The Road to Zero

(4 of 13)

The game being played to a draw this week began about ten years ago, when Ronald Reagan was a radio commentator and Gorbachev was Communist Party boss for the Stavropol region. That was when the strategic rocket forces started deploying the SS-20s. But that same year, Soviet civilian leaders began to have doubts about whether more and more nuclear weapons like the SS-20 necessarily meant more security and power for the U.S.S.R. The Kremlin initiated a gradual shift in emphasis away from nuclear weaponry to conventional weaponry as instruments of Soviet influence and intimidation, particularly in Europe. In January 1977 Brezhnev gave a speech at a World War II commemorative celebration in Tula, a city south of Moscow. The Soviet leader laid down what became known in the West as the "Tula line." In that speech and subsequent elaborations, Brezhnev said nuclear superiority was "pointless," it was "dangerous madness" for anyone even to seek victory in a nuclear war, and the Soviets needed only nuclear forces that were "sufficient" to hold those of the U.S. in check.

Sufficiency was a word and a concept that had been commonplace among Western strategists for at least a decade. Soviet doctrine seemed finally to be catching up.

It was, as Soviets like to say, "no accident" that in the same month as Brezhnev's Tula speech, Nikolai Ogarkov became chief of the Soviet general staff. Marshal Ogarkov was a controversial choice among the top brass. He had been the top military representative to SALT. The civilian leadership apparently picked him because he too believed in sufficiency, parity and stalemate. He also favored Soviet-American agreements as a means of regulating the arms race.

Ogarkov, however, was no dove. The money saved by relying less on nuclear missiles he wanted to spend on advanced conventional weapons. He did not want those rubles diverted to the beleaguered Soviet consumer economy. He was finally demoted in September 1984. But the new chief of the general staff, Marshal Sergei Akhromeyev, was also a proponent of the idea that enough is enough in nuclear weaponry.
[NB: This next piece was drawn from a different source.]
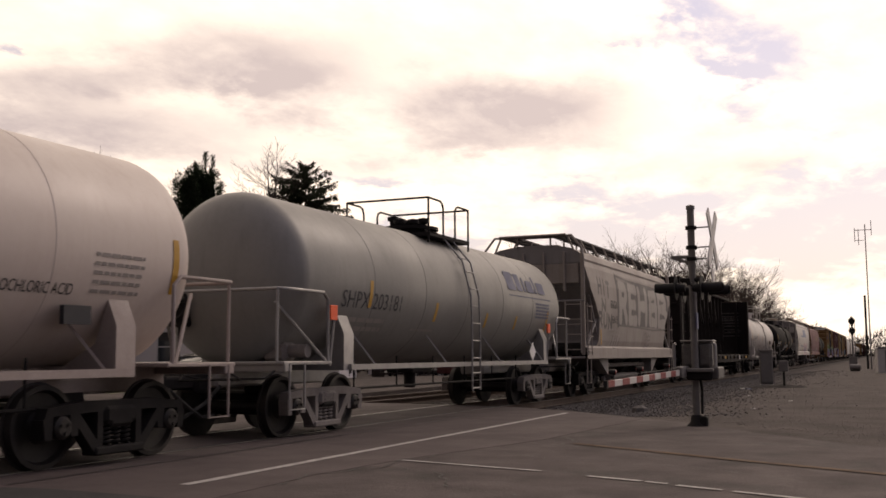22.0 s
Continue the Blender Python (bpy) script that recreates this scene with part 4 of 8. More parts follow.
def tank_car(along, half, paint, label, truck=None, band=None, rail_mat=STEEL_GREY, dome="plain", stripes=(), frame_kind="dark", spin=True, end_rail=True, rail_h=0.95, ladder_side=True, deck_half=1.25, struts=0, ladder_mat=None, head=0.75, deck_at=0.0, dome_at=0.0):
    """A tank car on a stub frame; half is half its length over the end sills."""
    car = thing("tank_car", label, "tank car", pose(0, along, 0), group="wagons of the train")
    hb = half - head                       # half the shell
    cyl, prof = hb - 0.62, []
    for i in range(10):
        a = i / 9 * math.pi / 2
        prof.append((-cyl - 0.62 * math.cos(a), max(0.02, TANK_R * math.sin(a))))
    seams = [-cyl + k * 2 * cyl / 6 for k in range(1, 6)]
    prof += [(-a, r) for a, r in reversed(prof[:10])]
    shell = Geo().lathe(prof, "y", 56, at=(0, 0, TANK_Z))
    tank = part("tank", shell, paint, car, smooth=50)
    ring = Geo().lathe([(-0.02, TANK_R - 0.006), (0, TANK_R + 0.005), (0.02, TANK_R - 0.006)], "y", 56, at=(0, 0, TANK_Z)).mesh("weld_seam", [paint], 50)
    for q in seams:
        part("weld_seam", ring, None, tank, at=(0, q, 0))
    if band:
        y0, y1, mat = band
        part("centre_band", Geo().lathe([(y0, TANK_R + 0.009), (y1, TANK_R + 0.009)], "y", 56, at=(0, 0, TANK_Z)), mat, car, "painted band round the tank")
    for y, z0, z1 in stripes:
        g = Geo()
        n = 8
        for k in range(n):
            za, zb = z0 + (z1 - z0) * k / n, z0 + (z1 - z0) * (k + 1) / n
            g.add([shell_at(y, za), shell_at(y + 0.11, za), shell_at(y + 0.11, zb), shell_at(y, zb)], [(0, 1, 2, 3)])
        part("reflective_strip", g, YELLOW_REFLECT, car, "yellow reflective strip", smooth=0, fix=False)
    # frame, saddles, end platforms
    for s in (-1, 1):
        g = Geo().box(-0.3, 0.3, min(s * (half - 3.6), s * half), max(s * (half - 3.6), s * half), 0.76, 1.12, 0.03)
        g.box(-1.42, 1.42, s * (half - 0.12) - 0.1, s * (half - 0.12) + 0.1, 0.98, 1.10, 0.015)
        g.box(-1.42, 1.42, min(s * (half - 1.35), s * half), max(s * (half - 1.35), s * half), 1.08, 1.13, 0.01)
        part("end_frame", g, rail_mat if rail_mat is not STEEL_DARK else STEEL_DARK, car)
        y = s * (half - 2.0)
        g = Geo().prism([(-1.35, 0.98), (1.35, 0.98), (1.35, 1.55), (1.22, 1.85), (1.05, 1.35), (0.6, 1.10), (-0.6, 1.10), (-1.05, 1.35), (-1.22, 1.85), (-1.35, 1.55)], y - 0.16, y + 0.16, "y")
        part("saddle", g, rail_mat, car, "bolster saddle under the tank")
        if end_rail:
            g = Geo()
            e = s * half
            for k in (1, -1):
                g.tube([(k * 1.4, e - s * 1.25, 1.12), (k * 1.4, e - s * 1.25, 2.05), (k * 1.4, e - s * 1.12, 2.16), (k * 1.4, e - s * 0.1, 2.16), (k * 1.3, e, 2.16), (0, e, 2.16)], 0.026, 8)
                g.tube([(k * 1.3, e, 2.16), (k * 1.3, e, 1.12)], 0.022, 8)
                g.tube([(k * 1.40, e - s * 1.2, 1.12), (k * 1.0, e - s * 0.4, 2.0)], 0.025, 6)
            part("end_handrail", g, rail_mat, car)
        stirrup(car, rail_mat, 1.42, e0 := s * (half - 0.35) - 0.2, e0 + 0.4, 1.1, 0.45)
        if s < 0:
            g = Geo().lathe([(0.0, 0.24), (0.03, 0.27), (0.06, 0.24), (0.03, 0.21)], "y", 18, at=(-0.62, -half + 0.12, 2.0), closed=True)
            for k in range(3):
                a = k * 2.1
                g.tube([(-0.62, -half + 0.15, 2.0), (-0.62 + 0.24 * math.cos(a), -half + 0.15, 2.0 + 0.24 * math.sin(a))], 0.015, 5)
            g.tube([(-0.62, -half + 0.3, 2.0), (-0.62, -half + 0.3, 1.15)], 0.02, 6)
            g.box(-0.8, -0.44, -half + 0.2, -half + 0.42, 1.65, 2.1, 0.05)
            part("hand_brake", g, STEEL_DARK, car)
            g = Geo().box(0.55, 0.95, -half + 0.75, -half + 1.1, 1.13, 1.42, 0.05)
            g.tube([(0.95, -half + 0.92, 1.28), (1.25, -half + 0.92, 1.28)], 0.1, 10)
            g.tube([(0.55, -half + 0.9, 1.33), (0.0, -half + 1.2, 1.40), (-0.5, -half + 1.0, 1.3)], 0.03, 6)
            part("brake_valve", g, FRAME_GREY, car)
        add_coupler(car, s * half, s)
        add_truck(car, s * (truck or half - 1.6), along, frame_kind, spin)
    # side sill with struts
    for k in (1, -1):
        g = Geo().bar((k * 1.38, -half + 2.0, 1.03), (k * 1.38, half - 2.0, 1.03), 0.05, 0.09)
        n = struts or int(half / 1.3)
        for i in range(n):
            y = -half + 2.6 + i * (2 * half - 5.2) / max(n - 1, 1)
            g.bar((k * 1.38, y + 0.25, 1.06), (k * 1.06, y - 0.05, 1.62), 0.05, 0.03)
        part("side_rail", g, rail_mat, car)
    # fittings platform on top, open where the ladder comes up
    DH, top, DC = deck_half, TANK_Z + TANK_R, deck_at
    g = Geo()
    for k in (1, -1):
        g.box(min(k * 0.50, k * 0.95), max(k * 0.50, k * 0.95), DC - DH, DC + DH, top - 0.16, top - 0.11)
    deck_mat = STEEL_DARK if rail_mat is STEEL_DARK or dome == "fittings" else rail_mat
    deck = part("top_platform", g, deck_mat, car, smooth=0)
    n = 18
    slat = Geo().box(-0.95, 0.95, -0.02, 0.02, top - 0.11, top - 0.085).mesh("slat", [deck_mat], 0)
    for i in range(n):
        part("slat", slat, None, deck, at=(0, DC - DH + 0.03 + i * (2 * DH - 0.06) / (n - 1), 0))
    hoop_mat = STEEL_DARK if dome != "white" else rail_mat
    zt, zm = top + rail_h, top + rail_h * 0.5
    for a in (-1, 1):
        g = Geo()
        e, f = DC + a * DH, DC + a * min(0.35, DH * 0.3)
        for k in (1, -1):
            g.tube([(k * 0.92, e, top - 0.3), (k * 0.92, e, zt)], 0.022, 7)
            g.tube([(k * 0.92, e, zt), (k * 0.92, f + a * 0.16, zt), (k * 0.92, f + a * 0.05, zt - 0.04), (k * 0.92, f, zt - 0.14), (k * 0.92, f, top - 0.1)], 0.022, 7)
            if dome == "white":
                g.tube([(k * 0.92, e, zm), (k * 0.92, f, zm)], 0.016, 6)
        g.tube([(-0.92, e, zt), (0.92, e, zt)], 0.022, 7)
        part("top_handrail", g, hoop_mat, car)
    d = Geo()
    if dome == "fittings":
        d.lathe([(top - 0.1, 0.5), (top + 0.08, 0.5), (top + 0.08, 0.62), (top + 0.14, 0.62), (top + 0.14, 0.3), (top + 0.16, 0.02)], "z", 24, at=(0, dome_at, 0))
        rng = random.Random(3)
        for i in range(7):
            a = i * 0.9
            x, y, h = 0.34 * math.cos(a), 0.34 * math.sin(a) + dome_at, rng.uniform(0.2, 0.36)
            d.lathe([(top + 0.1, 0.07), (top + h, 0.07), (top + h, 0.12), (top + h + 0.08, 0.12), (top + h + 0.1, 0.03)], "z", 10, at=(x, y, 0))
            d.lathe([(-0.1, 0.11), (-0.07, 0.13), (0.07, 0.13), (0.1, 0.11)], "x", 12, at=(x * 0.7, (y - dome_at) * 0.7 + dome_at, top + h * 0.8))
    else:
        w = 0.62 if dome == "white" else 0.40
        d.lathe([(top - 0.1, w), (top + 0.26, w), (top + 0.26, w + 0.05), (top + 0.33, w + 0.05), (top + 0.37, w * 0.8), (top + 0.39, 0.02)], "z", 28, at=(0, dome_at, 0))
        for i in range(8):
            a = i * math.pi / 4
            d.lathe([(top + 0.2, 0.03), (top + 0.34, 0.03)], "z", 6, at=((w + 0.07) * math.cos(a), dome_at + (w + 0.07) * math.sin(a), 0))
        d.lathe([(top - 0.1, 0.10), (top + 0.14, 0.10), (top + 0.2, 0.05)], "z", 14, at=(0, dome_at - 0.95, 0))
        d.lathe([(top - 0.1, 0.32), (top - 0.02, 0.32), (top + 0.02, 0.05)], "z", 14, at=(0, dome_at - 1.25, 0))
    part("manway", d, paint if dome == "white" else STEEL_DARK, car, "manway and valves on top of the tank")
    if ladder_side:
        g = Geo()
        for y in (-0.22, 0.22):
            pts = [shell_at(y, TANK_Z + TANK_R * math.sin(a), 0.14) for a in (1.25, 0.9, 0.5, 0.0)]
            g.tube(pts + [(1.5, y, 1.9), (1.5, y, 0.5)], 0.02, 6)
        lad = part("side_ladder", g, ladder_mat or rail_mat, car)
        rung = Geo().tube([(0, -0.22, 0), (0, 0.22, 0)], 0.016, 6).mesh("rung", [ladder_mat or rail_mat], 40)
        for z in [0.55, 0.85, 1.15, 1.5, 1.85, 2.2, 2.55, 2.9, 3.2]:
            part("rung", rung, None, lad, at=(1.5 if z < 1.9 else shell_at(0, z, 0.14)[0], 0, z))
    g = Geo().box(-0.3, 0.3, -0.5, 0.5, 0.86, 1.08, 0.03)
    g.lathe([(0.55, 0.12), (0.86, 0.12)], "z", 14)
    part("bottom_outlet", g, STEEL_DARK, car)
    g = Geo().tube([(0.9, -half + 2.6, 0.66), (0.9, half - 2.6, 0.66)], 0.02, 6)
    for i in range(6):
        y = -half + 3.0 + i * (2 * half - 6.0) / 5
        g.tube([(0.9, y, 1.2), (0.9, y, 0.66)], 0.016, 5)
    part("brake_rigging", g, STEEL_DARK, car)
    return car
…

There was, in the Tula line, both good news and bad news for the West. A recognition of the need for nuclear sufficiency rather than superiority was welcome, especially if it meant that the Soviet Union might be coaxed into retiring some of its most threatening weapons. The bad news was that Moscow still seemed bent on increasing its influence in Europe -- and on using its huge conventional military strength to do so.

Besides, in Moscow's thinking, the partial denuclearization of Soviet military strategy required the much more thorough denuclearization of the American military presence in Europe. Moscow might be more willing to bargain away some of its own missiles, but it was more determined than ever not to sanction the stationing of new, land-based American nuclear weapons near the Soviet border.